= Jacobo Rios Rodriguez =

Jacobo Ríos Rodríguez is Maître de Conférences in International Public Law and Dean of the Faculty of Law of the University of Perpignan Via Domitia (Associate Professor/Senior Lecturer, French civil servant).

==Education==
Ríos has two nationalities, Spanish and French. He holds a PhD in Law from the Universities of Paris I Panthéon-Sorbonne (France) and La Coruña (Spain), a master's degree in International Law and International Organizations from the University of Paris I Panthéon-Sorbonne and an Habilitation à diriger des recherches - HDR from the University of Perpignan Via Domitia (highest university degree in France) which entitles him to supervise PhD theses.

==Research and works==
His research topics focus on the role of the individual on the international legal order, especially on themes such as migration (trafficking and smuggling), human rights, international organizations experts, UN governance, cinematic representation of law, universal jurisdiction in the prosecution of international crimes, and environmental law. With regard to the field of international migration, he has participated in the Centre for Studies and Research in International Law and International Relations, The Hague Academy of International Law, 2010. His publications have appeared in three different languages, edited by French publishers (Dalloz, La Documentation française, Pedone, Société de législation comparée ...), English publishers (Hart Publishing - Oxford), Spanish publishers (Tirant lo Blanch) and Belgian publishers (Bruylant). He has also published articles on international law in several newspapers.
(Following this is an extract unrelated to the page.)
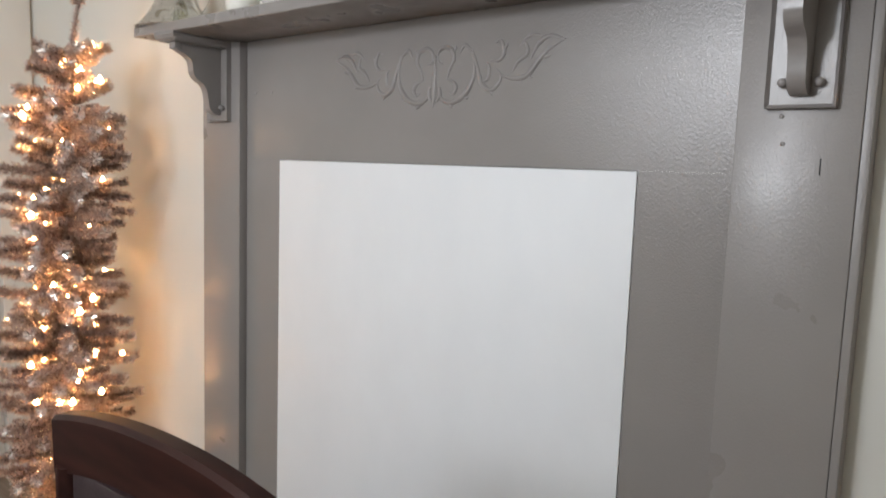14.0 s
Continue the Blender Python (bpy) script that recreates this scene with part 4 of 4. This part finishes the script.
broad_leaf = leaf_mesh(0.080, 0.044, 0.010, 0.20, SAGE, 14, SAGE_RIM)
slim_leaf = leaf_mesh(0.080, 0.030, 0.012, 0.26, SAGE, 14, SAGE_RIM)
FACING = pose(0, 0, -0.006, 0, 0, 38.9)
rnd = random.Random(8)


def sage_leaf(root, tip, width, face):
    """One leaf from its root to its tip, both as (across, up, out) from the vase's axis; face is where its flat side looks."""
    root, tip, face = (Vector((a, -c, b)) for a, b, c in (root, tip, face))
    face += Vector((rnd.uniform(-0.45, 0.45), 0, rnd.uniform(-0.5, 0.5)))
    x = tip - root
    size = x.length / 0.080
    x.normalize()
    y = face.cross(x).normalized()
    if rnd.random() < 0.5:
        y = -y
    z = x.cross(y)
    src, wide = (broad_leaf, 0.55) if width > 0.44 else (slim_leaf, 0.375)
    ob = new("leaf", src)
    ob.parent = sprig
    turn = Matrix((x, y, z)).transposed().to_4x4()
    ob.matrix_local = FACING @ Matrix.Translation(root) @ turn @ Matrix.Diagonal((size, size * width / wide, size, 1))


sage_leaf((-0.031, 0.27, 0), (-0.102, 0.313, -0.012), 0.58, (0.1, -0.2, 1))
sage_leaf((-0.039, 0.257, -0.01), (-0.113, 0.257, -0.012), 0.5, (0, -0.1, 1))
sage_leaf((-0.046, 0.214, 0.01), (-0.124, 0.194, 0.014), 0.48, (0, 0.1, 1))
sage_leaf((-0.056, 0.249, 0.03), (-0.027, 0.172, 0.034), 0.52, (-0.3, 0, 1))
sage_leaf((0.025, 0.226, 0.03), (-0.08, 0.227, 0.05), 0.42, (-0.1, 0.9, 0.7))
sage_leaf((-0.003, 0.222, 0), (-0.02, 0.28, 0), 0.75, (0, 0, 1))
sage_leaf((0.0, 0.247, -0.02), (0.027, 0.311, -0.03), 0.42, (-0.2, 0, 1))
sage_leaf((0.018, 0.257, -0.01), (0.08, 0.292, -0.012), 0.55, (0.2, 0.1, 1))
sage_leaf((0.021, 0.23, 0.02), (0.08, 0.253, 0.02), 0.5, (0.2, 0.4, 1))
sage_leaf((-0.01, 0.193, 0.03), (0.062, 0.246, 0.034), 0.52, (-0.2, 0.35, 1))
sage_leaf((0.001, 0.178, 0.045), (0.08, 0.221, 0.048), 0.52, (0, 0.2, 1))
sage_leaf((0.058, 0.251, 0), (0.109, 0.264, 0), 0.5, (0, 1, 0.15))
sage_leaf((0.037, 0.221, -0.02), (0.104, 0.227, -0.03), 0.6, (0, 0, 1))
sage_leaf((0.025, 0.171, 0.03), (0.108, 0.186, 0.034), 0.42, (0, -0.4, 1))
sage_leaf((-0.0, 0.166, 0.048), (-0.042, 0.173, 0.058), 0.38, (0, 0.8, 0.7))
sage_leaf((-0.014, 0.184, 0.02), (-0.062, 0.148, 0.024), 0.5, (0.1, 0.2, 1))
sage_leaf((-0.038, 0.171, 0.02), (-0.084, 0.123, 0.024), 0.42, (0.3, 1, 0.3))
sage_leaf((-0.02, 0.172, 0.03), (-0.039, 0.128, 0.034), 0.55, (0, 0.1, 1))
sage_leaf((-0.01, 0.151, 0.028), (-0.023, 0.106, 0.03), 0.3, (0, 0, 1))
sage_leaf((0.0, 0.192, 0.0), (-0.022, 0.252, 0), 0.6, (0.2, 0, 1))
sage_leaf((0.014, 0.201, 0.012), (0.02, 0.264, 0.012), 0.55, (-0.3, 0, 1))
sage_leaf((-0.015, 0.208, -0.02), (-0.068, 0.231, -0.03), 0.55, (0, 0, 1))
sage_leaf((-0.002, 0.203, -0.03), (0.06, 0.212, -0.04), 0.5, (0, 0, 1))
sage_leaf((-0.005, 0.228, -0.045), (0.01, 0.304, -0.05), 0.6, (0, 0, 1))
sage_leaf((0.005, 0.242, -0.04), (-0.042, 0.289, -0.05), 0.6, (0, 0, 1))
sage_leaf((0.003, 0.175, 0.042), (0.047, 0.159, 0.052), 0.4, (0, 0.6, 1))
sage_leaf((-0.005, 0.167, 0.032), (0.011, 0.117, 0.034), 0.3, (0.2, 0, 1))
sage_leaf((0.017, 0.18, 0.022), (0.041, 0.138, 0.024), 0.32, (-0.2, 0, 1))
sage_leaf((-0.006, 0.235, -0.06), (-0.073, 0.303, -0.075), 0.55, (0, 0, 1))
sage_leaf((0.003, 0.236, -0.06), (0.069, 0.299, -0.08), 0.55, (0, 0, 1))
sage_leaf((0.004, 0.2, 0.02), (-0.025, 0.213, 0.04), 0.6, (0.3, 0.3, 1))
sage_leaf((0.012, 0.186, 0.03), (0.03, 0.217, 0.045), 0.6, (-0.3, 0.2, 1))


# ---- tinsel tree ----
tree = thing("tinsel_tree", (-0.385, -0.235, 0.0), "slim rose gold tinsel tree wound with lit warm lights", "decorative tree")
tree.rotation_euler = (0, radians(5.0), 0)
TREE_TOP = 1.70
part("pole", tube([(0, 0, 0.0), (0.0, 0.0, 1.35), (0.01, 0, 1.50), (0.045, 0.0, 1.60), (0.105, 0.0, TREE_TOP - 0.02)], [0.010, 0.007, 0.005, 0.004, 0.002], 8), WIRE, tree)
part("stand", lathe(smooth_profile([(0.0, 0.03), (0.03, 0.03), (0.10, 0.012), (0.12, 0.0)], 3), 24), WIRE, tree)
rnd = random.Random(21)
vs, fs = [], []


def tinsel(a, b, hairs, spread):
    """A bottle-brush rope of thin foil strips from a to b."""
    a, b = Vector(a), Vector(b)
    d = (b - a).normalized()
    u = d.orthogonal().normalized()
    w = d.cross(u)
    for _ in range(hairs):
        t = rnd.random()
        p = a.lerp(b, t)
        th = rnd.uniform(0, math.tau)
        o = u * math.cos(th) + w * math.sin(th)
        tip = p + (o + d * rnd.uniform(0.1, 0.7)) * spread * rnd.uniform(0.55, 1.1) * (1.05 - 0.30 * t ** 4)
        s = o.cross(d).normalized() * rnd.uniform(0.0006, 0.0013) * (2.4 if rnd.random() < 0.07 else 1) + d * rnd.uniform(-0.0005, 0.0005)
        k = len(vs)
        vs.extend((p - s, p + s, tip + s * 0.8, tip - s * 0.8))
        fs.append((k, k + 1, k + 2, k + 3))


BULBS = []
z = 0.16
wires = bmesh.new()
while z < 1.50:
    q = (z - 0.16) / 1.34
    reach = 0.187 - 0.040 * q if q < 0.86 else max(0.085, 0.144 * (1.04 - q) / 0.18)
    n = 10 if q < 0.86 else 8
    off = rnd.uniform(0, 6.28)
    for k in range(n):
        a = off + math.tau * k / n + rnd.uniform(-0.3, 0.3)
        r = reach * rnd.uniform(0.62, 1.20)
        base = (0.01 * max(0, z - 1.35) / 0.15, 0, z)
        end = (r * math.cos(a), r * math.sin(a), z + rnd.uniform(-0.025, 0.025) + 0.022)
        if end[1] > 0.215:
            end = (end[0], 0.215, end[2])
        tinsel(base, end, int(200 + 8200 * r), 0.0215)
        tube([base, end], 0.0016, 4, wires)
        if rnd.random() < 0.36:
            f = rnd.uniform(0.40, 0.92)
            BULBS.append((base[0] + (end[0] - base[0]) * f, base[1] + (end[1] - base[1]) * f - 0.010, base[2] + (end[2] - base[2]) * f + 0.016))
    z += 0.050
tinsel((0.008, 0, 1.46), (0.045, 0.0, 1.60), 520, 0.017)
for k in range(6):
    tinsel((0.045 + 0.010 * k, 0, 1.60 + 0.0165 * k), (0.052 + 0.010 * k, 0.004 * (k % 3 - 1), 1.609 + 0.0165 * k), 150, 0.022)
ob = new("tinsel", sheet_mesh("tinsel", vs, fs, TINSEL))
ob.parent = tree
tagged(ob, "rose gold foil tinsel on the branches", kind="stuff")
tagged(part("branch_wire", wires, WIRE, tree), kind="stuff")
bulb_me = mesh_of("bulb", lathe(smooth_profile([(0.0, -0.007), (0.0042, -0.005), (0.0049, 0.001), (0.0, 0.010)], 3), 10), BULB)
BULBS.append((0.07, -0.012, 1.645))
for p in BULBS:
    ob = new("bulb", bulb_me)
    ob.parent = tree
    ob.location, ob.scale = p, (rnd.choice((0.5, 0.7, 0.9, 1.1, 1.3)),) * 3


# ---- dining chair ----
chair = thing("dining_chair", (0.995, -0.686, 0), "dark mahogany dining chair with a leather back panel", "chair")
chair.rotation_euler = (0, 0, radians(2))
HWC = 0.235


def crest(x):
    return 0.892 - 0.027 * (abs(x) / HWC) ** 2.2


bm = bmesh.new()
rows = []
for k in range(25):
    x = -HWC + 2 * HWC * k / 24
    bow = 0.003 * (1 - (x / HWC) ** 2)
    zt = crest(x)
    rows.append([bm.verts.new(p) for p in ((x, bow - 0.014, zt - 0.078), (x, bow - 0.016, zt - 0.006), (x, bow - 0.010, zt), (x, bow + 0.010, zt), (x, bow + 0.016, zt - 0.006), (x, bow + 0.014, zt - 0.078))])
for a, b in zip(rows, rows[1:]):
    for k in range(6):
        bm.faces.new((a[k], a[(k + 1) % 6], b[(k + 1) % 6], b[k]))
bm.faces.new(rows[0])
bm.faces.new(rows[-1][::-1])
part("crest_rail", bm, MAHOGANY, chair)
for s in (-1, 1):
    part("back_post", tube([(s * (HWC - 0.018), 0.02, 0.0), (s * (HWC - 0.02), 0.0, 0.44), (s * (HWC - 0.02), 0.0, 0.80)], [0.018, 0.022, 0.020], 10), MAHOGANY, chair)
    part("leg", tube([(s * (HWC - 0.02), -0.42, 0.0), (s * (HWC - 0.02), -0.42, 0.43)], [0.015, 0.022], 10), MAHOGANY, chair)
part("back_panel", box(-HWC + 0.042, HWC - 0.042, -0.012, 0.016, 0.50, 0.806, 0.008), LEATHER, chair, "dark leather padded back panel")
part("lower_rail", box(-HWC + 0.03, HWC - 0.03, -0.012, 0.012, 0.465, 0.499, 0.004), MAHOGANY, chair)
part("seat_frame", box(-HWC, HWC, -0.445, 0.02, 0.40, 0.445, 0.006), MAHOGANY, chair)
part("seat", box(-HWC + 0.01, HWC - 0.01, -0.44, -0.02, 0.4455, 0.49, 0.018, 3), LEATHER, chair, "padded dark leather seat")


# ---- dining table behind the camera, met only in the mirrors ----
table = thing("dining_table", (0.22, -1.90, 0), "dark mahogany dining table with a flower centrepiece on it", "table")
part("tabletop", box(-0.82, 0.82, -0.42, 0.42, 0.725, 0.76, 0.006), MAHOGANY, table)
for sx in (-0.75, 0.75):
    for sy in (-0.35, 0.35):
        part("leg", tube([(sx, sy, 0.0), (sx, sy, 0.40), (sx, sy, 0.7245)], [0.022, 0.032, 0.036], 12), MAHOGANY, table)
for x in (0.07, 0.715):
    copy_thing(chair, pose(x, -2.26, 0, 0, 0, 180))
runner = thing("table_runner", (0.60, -1.90, 0.7605), "plain white cloth runner across the dark table", "table runner")
part("cloth", box(-0.16, 0.16, -0.41, 0.41, 0.0, 0.004, 0.0015), BOARD, runner)
centre = thing("flower_centrepiece", (0.93, -1.66, 0.7605), "pale green flowers in a white vase on the table", "flowers")
part("vase", lathe(smooth_profile([(0.0, 0.0), (0.06, 0.0), (0.085, 0.10), (0.075, 0.22), (0.045, 0.33), (0.06, 0.38), (0.055, 0.38), (0.04, 0.33), (0.0, 0.03)], 3), 32), CERAMIC, centre)
for c, r, n in (((-0.09, 0.0, 0.49), 0.085, 80), ((0.08, 0.03, 0.50), 0.085, 80), ((0.0, -0.06, 0.56), 0.085, 80), ((0.0, 0.07, 0.57), 0.085, 80)):
    vs, fs = flower_head(c, r, n)
    new("flower_head", sheet_mesh("flower_head", vs, fs, PETAL, None, True)).parent = centre
for k in range(7):
    ob = new("leaf", big_leaf)
    ob.parent = centre
    ob.matrix_local = pose(0.07 * math.cos(k * 0.9), 0.07 * math.sin(k * 0.9), 0.46, 0, -10, math.degrees(k * 0.9)) @ Matrix.Scale(1.6, 4)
He has published two monographs and about thirty articles. He has also edited two collective works, organized several symposiums and participated in a wide range of symposiums and conferences. Moreover, Dr. Ríos is a member of the Société française pour le droit international (SFDI) and of the Asociación española de profesores de Derecho Internacional y Relaciones Internacionales (AEPDIRI), and he has also collaborated as an expert with the Agence nationale de la recherche (ANR) in France.